Prediction of multi-sectoral longitudinal water withdrawals using
hierarchical machine learning models
Abstract
Accurate models of water withdrawal are crucial in anticipating the
potential water use impacts of drought and climate change.
Machine-learning methods are increasingly used in water withdrawal
prediction due to their ability to model the complex, nonlinear
relationship between water use and potential explanatory factors.
However, most machine learning methods do not explicitly address the
hierarchical nature of water use data, where multiple observations are
typically available for multiple facilities, and these facilities can be
grouped an organized in a variety of different ways.
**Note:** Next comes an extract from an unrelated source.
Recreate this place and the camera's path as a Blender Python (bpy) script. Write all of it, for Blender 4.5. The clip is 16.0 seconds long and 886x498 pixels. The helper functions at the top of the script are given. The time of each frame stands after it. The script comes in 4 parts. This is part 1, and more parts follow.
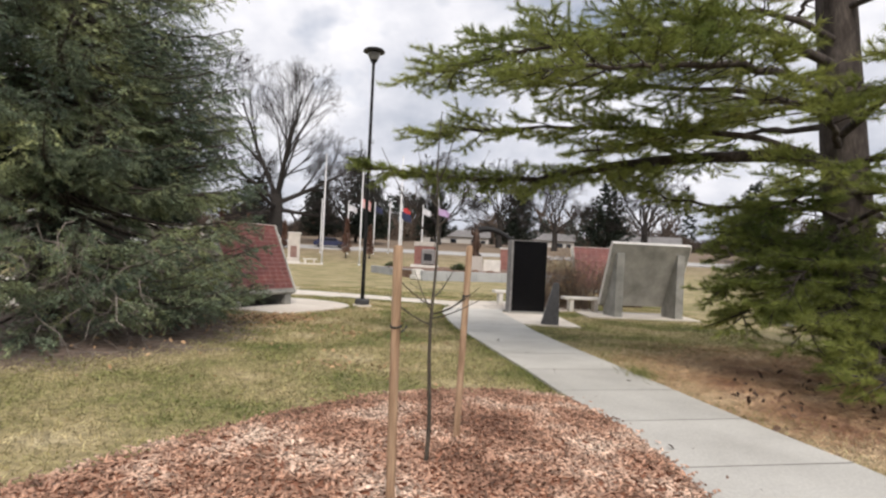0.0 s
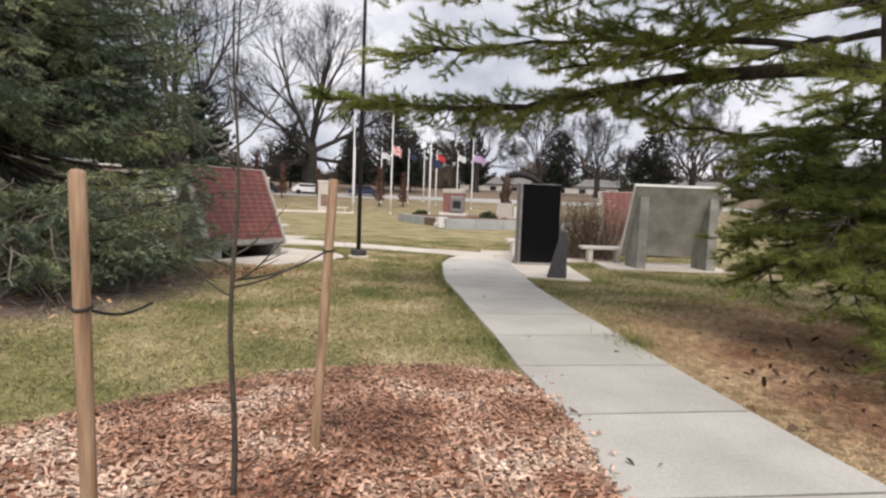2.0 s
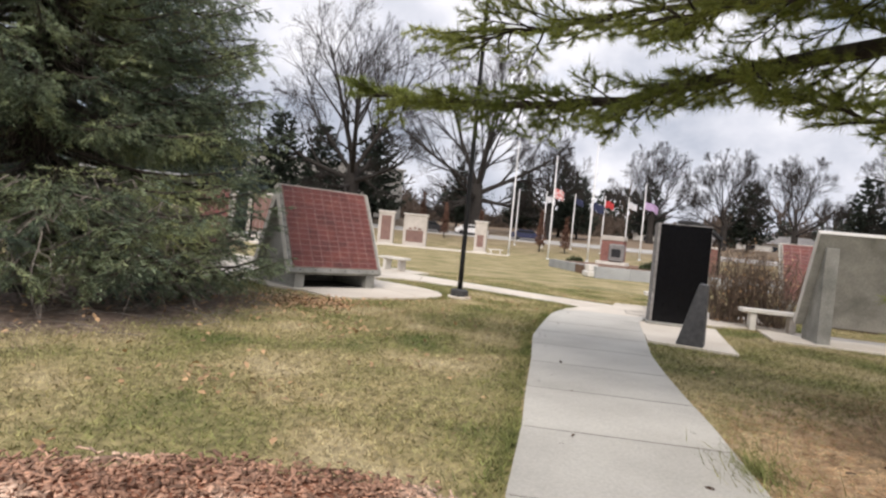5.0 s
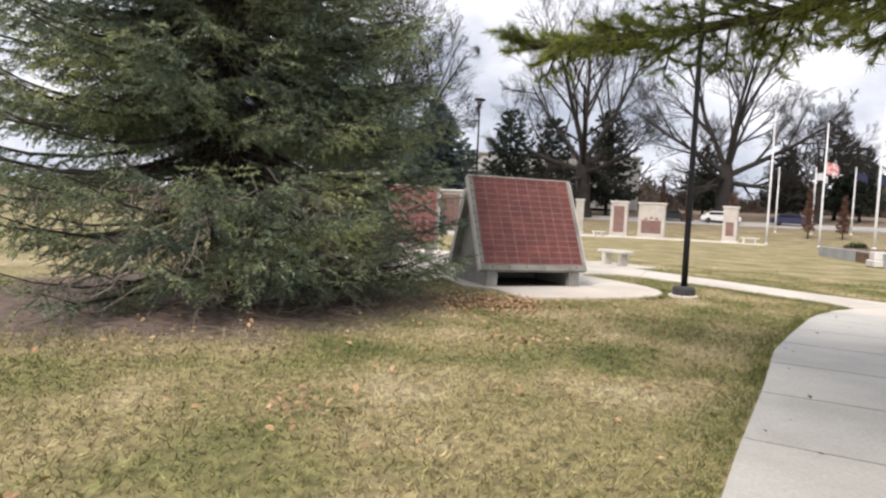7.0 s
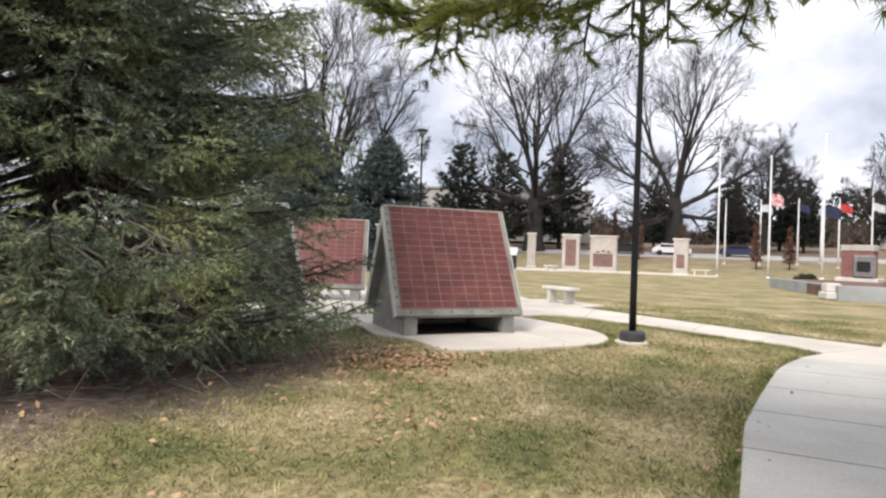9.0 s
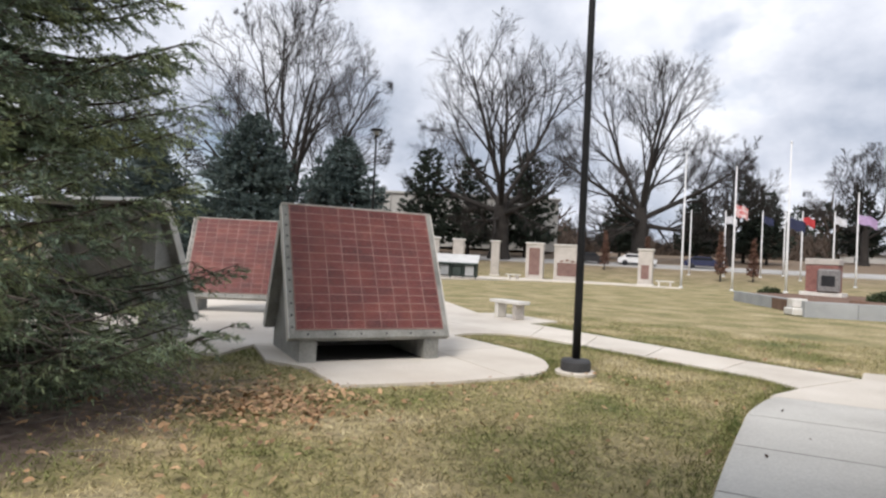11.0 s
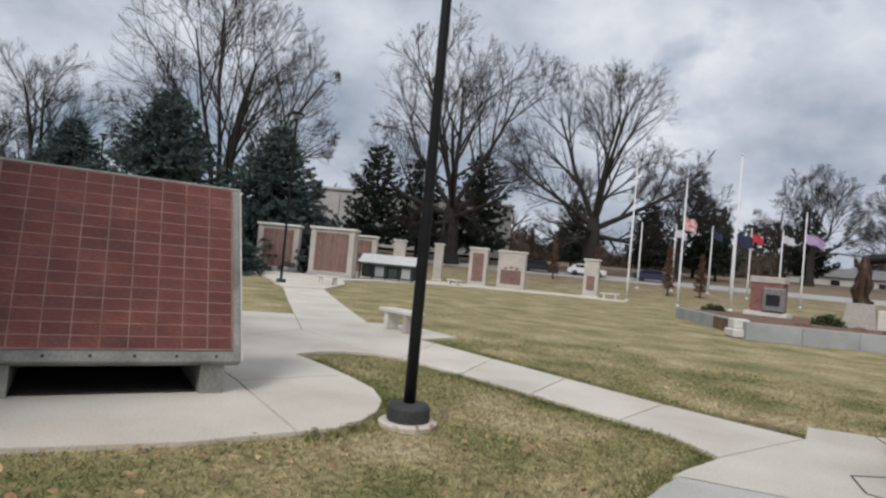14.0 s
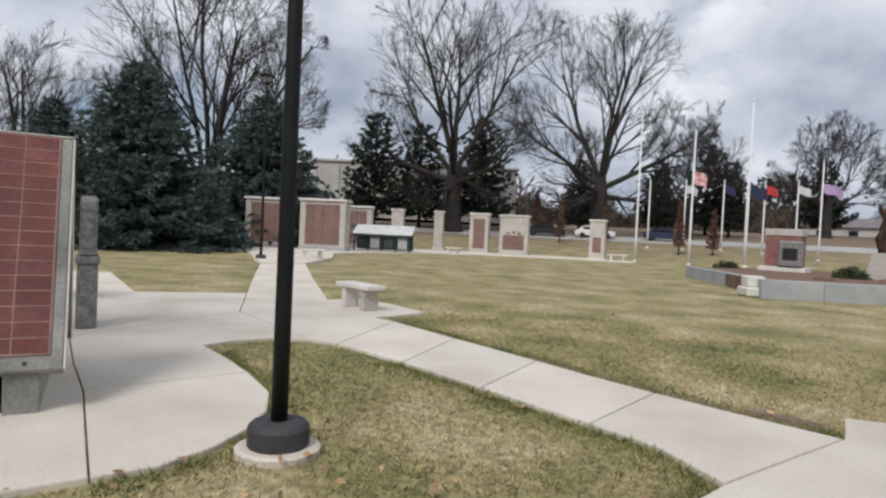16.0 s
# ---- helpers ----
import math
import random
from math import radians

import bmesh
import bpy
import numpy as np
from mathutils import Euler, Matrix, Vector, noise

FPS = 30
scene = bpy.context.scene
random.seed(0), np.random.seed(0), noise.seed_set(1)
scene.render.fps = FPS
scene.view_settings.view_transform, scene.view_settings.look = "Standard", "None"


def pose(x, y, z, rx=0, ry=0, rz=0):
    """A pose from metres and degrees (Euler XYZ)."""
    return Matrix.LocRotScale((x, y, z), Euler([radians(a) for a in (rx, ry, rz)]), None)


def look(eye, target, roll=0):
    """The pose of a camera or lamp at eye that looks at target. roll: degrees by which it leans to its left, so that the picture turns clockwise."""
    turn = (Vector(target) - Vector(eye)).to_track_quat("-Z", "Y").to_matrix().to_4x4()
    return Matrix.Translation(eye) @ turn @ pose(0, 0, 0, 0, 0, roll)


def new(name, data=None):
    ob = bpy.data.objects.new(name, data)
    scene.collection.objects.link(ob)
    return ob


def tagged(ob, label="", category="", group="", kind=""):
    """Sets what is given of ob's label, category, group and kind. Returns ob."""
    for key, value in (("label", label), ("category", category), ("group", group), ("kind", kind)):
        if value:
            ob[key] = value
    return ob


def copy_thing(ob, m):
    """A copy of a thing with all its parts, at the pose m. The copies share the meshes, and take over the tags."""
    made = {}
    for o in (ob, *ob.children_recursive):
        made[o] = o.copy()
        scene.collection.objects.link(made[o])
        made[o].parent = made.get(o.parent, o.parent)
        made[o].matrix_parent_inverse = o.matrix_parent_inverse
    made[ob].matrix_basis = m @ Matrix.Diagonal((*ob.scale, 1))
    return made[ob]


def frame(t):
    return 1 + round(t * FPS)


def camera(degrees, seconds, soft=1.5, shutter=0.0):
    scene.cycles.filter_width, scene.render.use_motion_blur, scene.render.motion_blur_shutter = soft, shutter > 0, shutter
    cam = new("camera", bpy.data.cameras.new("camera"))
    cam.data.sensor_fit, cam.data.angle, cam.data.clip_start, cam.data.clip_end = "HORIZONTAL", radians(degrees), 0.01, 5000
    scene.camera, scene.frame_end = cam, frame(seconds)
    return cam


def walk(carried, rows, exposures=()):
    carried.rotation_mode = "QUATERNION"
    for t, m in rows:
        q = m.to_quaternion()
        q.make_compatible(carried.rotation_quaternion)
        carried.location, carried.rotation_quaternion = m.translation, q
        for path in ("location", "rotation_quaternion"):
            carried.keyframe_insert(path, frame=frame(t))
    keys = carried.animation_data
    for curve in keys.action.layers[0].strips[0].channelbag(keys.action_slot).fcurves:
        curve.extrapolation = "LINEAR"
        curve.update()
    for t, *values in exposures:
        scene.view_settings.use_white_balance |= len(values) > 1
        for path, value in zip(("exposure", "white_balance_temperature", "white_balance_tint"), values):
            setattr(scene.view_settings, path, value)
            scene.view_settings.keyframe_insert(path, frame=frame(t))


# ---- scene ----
cam = camera(71.3, 16.0, soft=2.4)
PATH = [
    (0, (1.103, 0.442, 1.639), (0.985, 2.439, 1.652), 2.7),
    (0.5, (1.438, 0.762, 1.644), (1.31, 2.758, 1.631), 2.9),
    (1, (1.642, 1.294, 1.632), (1.477, 3.285, 1.545), 4.1),
    (1.5, (1.883, 1.688, 1.633), (1.748, 3.679, 1.505), 1.6),
    (2, (2.124, 2.11, 1.618), (1.87, 4.087, 1.458), 2.2),
    (2.5, (2.301, 2.464, 1.628), (2.162, 4.454, 1.486), 0.5),
    (3, (2.592, 2.858, 1.601), (2.341, 4.831, 1.393), 1.3),
    (5.5, (3.073, 5.185, 1.435), (2.087, 6.925, 1.439), 4.3),
    (6, (3.032, 5.599, 1.431), (1.882, 7.235, 1.439), 2.9),
    (6.5, (2.971, 6.048, 1.426), (1.784, 7.657, 1.38), 4.7),
    (7, (2.929, 6.491, 1.417), (1.509, 7.894, 1.299), 2.6),
    (7.5, (2.756, 6.968, 1.431), (1.442, 8.475, 1.371), 1.5),
    (8, (2.635, 7.48, 1.427), (1.231, 8.899, 1.296), 3.5),
    (8.5, (2.431, 7.909, 1.44), (1.076, 9.38, 1.409), 2.5),
    (11, (1.716, 10.193, 1.533), (0.459, 11.749, 1.559), 2.8),
    (11.5, (1.637, 10.756, 1.525), (0.452, 12.365, 1.585), 6.1),
    (12, (1.591, 11.234, 1.515), (0.526, 12.926, 1.568), 3.3),
    (12.5, (1.535, 11.854, 1.516), (0.657, 13.65, 1.58), 4.8),
    (13, (1.506, 12.369, 1.528), (0.482, 14.087, 1.544), 5.6),
    (13.5, (1.43, 12.879, 1.594), (0.487, 14.642, 1.636), 2.5),
    (14, (1.403, 13.346, 1.572), (0.246, 14.976, 1.619), 5.3),
    (14.5, (1.25, 13.913, 1.569), (0.154, 15.585, 1.636), 2.1),
    (15, (1.254, 14.425, 1.565), (0.042, 16.015, 1.604), 5.1),
    (15.5, (1.173, 14.929, 1.564), (-0.002, 16.547, 1.598), 2.3),
    (16, (1.098, 15.382, 1.537), (-0.084, 16.994, 1.482), 2.7),
]
walk(cam, [(t, look(eye, target, roll)) for t, eye, target, roll in PATH],
     [(0.0, 0.28, 6700, 13), (3.0, 0.28, 6700, 14), (8.5, 0.58, 6550, 13), (11.0, 0.30, 6400, 12), (12.5, 0.0, 6300, 12), (14.3, -0.22, 6250, 10), (15.3, -0.12, 6250, 10), (16.0, -0.06, 6300, 11)])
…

This work presents
a novel approach for prediction of water withdrawals across multiple
usage sectors using an ensemble of models fit at different hierarchical
levels. A dataset of over 300,000 records of water withdrawal was used
to fit models at the facility and sectoral grouping levels, as well as
across facility clusters defined by temporal water use characteristics.
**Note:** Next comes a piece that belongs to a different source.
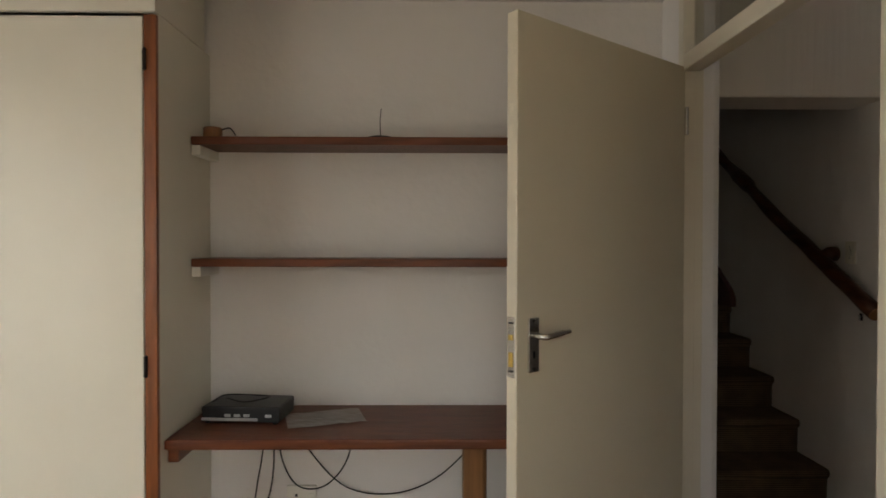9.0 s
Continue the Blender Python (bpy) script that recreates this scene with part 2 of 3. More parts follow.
def tube(bm, pts, radius, n=10):
    pts = [Vector(p) for p in pts]
    rad = radius if isinstance(radius, (list, tuple)) else [radius] * len(pts)
    rings, up = [], Vector((0.31, 0.17, 0.93)).normalized()
    for i, p in enumerate(pts):
        d = (pts[min(i + 1, len(pts) - 1)] - pts[max(i - 1, 0)]).normalized()
        a = d.cross(up)
        if a.length < 1e-3:
            a = d.cross(Vector((1, 0, 0)))
        a.normalize()
        b = d.cross(a)
        rings.append([bm.verts.new(p + rad[i] * (math.cos(2 * math.pi * k / n) * a + math.sin(2 * math.pi * k / n) * b)) for k in range(n)])
    for a, b in zip(rings, rings[1:]):
        for i in range(n):
            bm.faces.new((a[i], a[(i + 1) % n], b[(i + 1) % n], b[i]))
    bm.faces.new(list(reversed(rings[0])))
    bm.faces.new(rings[-1])


def spline(pts, k=6):
    pts = [Vector(p) for p in pts]
    out = []
    for i in range(len(pts) - 1):
        p0, p1, p2, p3 = pts[max(i - 1, 0)], pts[i], pts[i + 1], pts[min(i + 2, len(pts) - 1)]
        for j in range(k):
            t = j / k
            out.append(0.5 * (2 * p1 + (p2 - p0) * t + (2 * p0 - 5 * p1 + 4 * p2 - p3) * t * t + (3 * p1 - p0 - 3 * p2 + p3) * t ** 3))
    return out + [pts[-1]]


def mesh_of(name, bm, material, smooth=False):
    bmesh.ops.recalc_face_normals(bm, faces=bm.faces)
    me = bpy.data.meshes.new(name)
    bm.to_mesh(me)
    bm.free()
    for m in material if isinstance(material, (list, tuple)) else [material]:
        me.materials.append(m)
    if smooth:
        for p in me.polygons:
            p.use_smooth = True
    return me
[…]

Using repeated holdout cross validation, it demonstrates that ensemble
predictions based on models learned from different data groupings
improve withdrawal predictions for 63% of facilities relative to
facility-level models. The relative improvement gained by ensemble
modeling was greatest for facilities with fewer observations and higher
variance, indicating its potential value in predicting withdrawal for
facilities with relatively short data records or data quality issues.
Inspection of the ensemble weights indicated that cluster level weights
were often higher than sector level weights, pointing towards the value
of learning from the behavior of facilities with similar water use
patterns, even if they are in a different sector.